In the late summer of 1950, Mao Tse-tung called in a North Korean liaison officer, pointed to a map of Korea, and let his finger fall on the city of Inchon. The Chinese leader warned his ally that the Americans were likely to stage an amphibious operation at the port and urged measures be taken to guard against such an event. A few weeks later, General of the Army Douglas MacArthur’s masterstroke unfolded: United States Marines stormed ashore at the precise spot Mao had fingered, and Kim Il Sung’s North Korean army fell back to its homeland.

Mao Tse-tung’s prediction of the United States’ amphibious landing was one in a long list of Chinese military intelligence feats, a record that Ralph Sawyer traces beginning as early as 1045 B.C. However, Sawyer does not treat the Communist era; as the subtitle of this book indicates, the author’s account is concerned with traditional China. The book does not address internal intelligence; it concentrates on the military aspects of external threats. It also deals with the covert world and the exploitation of identified vulnerabilities by intelligence operatives. Sawyer points out the early Chinese use of sex and bribery, the spreading of rumors, and the wily practice of secretly provoking dissension within the ranks of adversaries. He recounts the 400-200 B.C. identification of five types of spies: local agents recruited from a native population; internal spies clandestinely enticed into service while working within an opponent’s government; double agents, those enemy spies turned to serve the target nation’s purposes; expendable spies who spread traceable lies and rumors; and living agents who return home with required information.
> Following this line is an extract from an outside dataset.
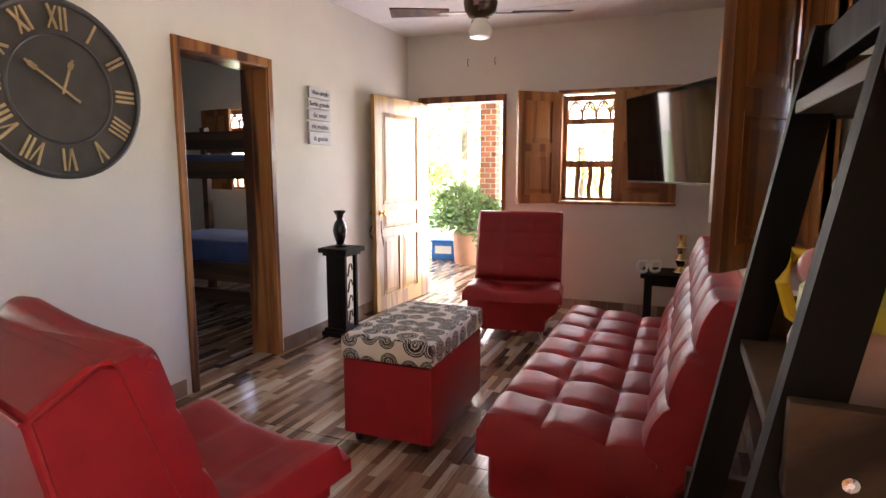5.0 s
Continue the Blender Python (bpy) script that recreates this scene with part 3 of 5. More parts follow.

Sawyer, the author of The Complete Art of War, Sun Tzu: Art of War, Sun Pin: Military Methods, The Seven Military Classics of Ancient China, and One Hundred Unorthodox Strategies: Battle and Tactics of Chinese Warfare, is well qualified to deal with his subject. And, since no comprehensive history of classical China’s military intelligence principles and practices exists, this book fills a yawning void.

Other than educating the reader about the ancient origins of modern-day intelligence operations, the book has little astounding information. However, it is written in a professional and straightforward manner. Most of all, it reveals early Chinese thinking about a vital craft that can save lives and extend a nation’s reach and purpose.